As a conclusion we show that the result obtained for the average of the electric field vector could have been determined more simply without any reference of the potential, with a straight method valid for the most general fields without any symmetry.

Let us suppose that there is an actually existing, evenly charged spherical surface and its overall charge equals the unit charge. In this case, the average of the field vector just equals the force exerted on the sphere by the whole charge system. This force is - according to the action-reaction law - the same as the force exerted on the charge system by the electrostatic field of the sphere with opposite direction. As the sphere is evenly charged, its field corresponds to the field of a point charge (outside of the sphere). So the force is that of a point charge of unit charge exerted on the charges outside of the sphere.

Let us apply the action-reaction principle again: the resultant force exerted on the charges outside of the sphere is equal with the force exerted on a point-like unit charge in the centre of the sphere (apart from the sense), and this equals the electric field vector derived from the outer charges in the centre of the sphere. What is the case with the inner charges? We leave this matter to the reader.

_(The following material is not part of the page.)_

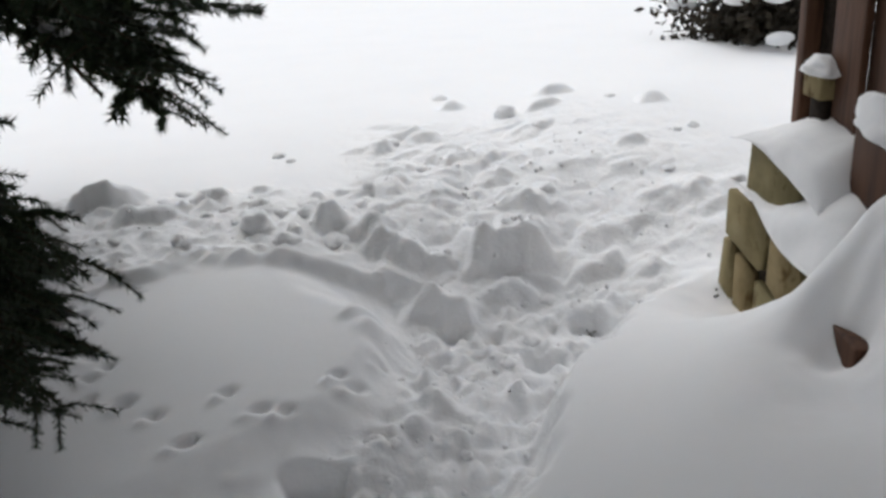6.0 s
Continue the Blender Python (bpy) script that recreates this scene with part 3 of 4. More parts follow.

Throughout these considerations we exploited only the inverse square law of the field of a point charge and the superposition principle. The Newtonian gravitational field also possesses these characteristics. And with some further considerations the results are also valid in a magnetic field (Although there is no magnetic pole in Nature, the magnetic field can be describe as if there were separate magnetic poles, and the same kind of laws are valid as in electrostatics). Therefore all of our statements are valid in the same form for the gravitational and magnetostatic fields and also applicable for all `Coulomb-like' vector fields that may be discovered in the future.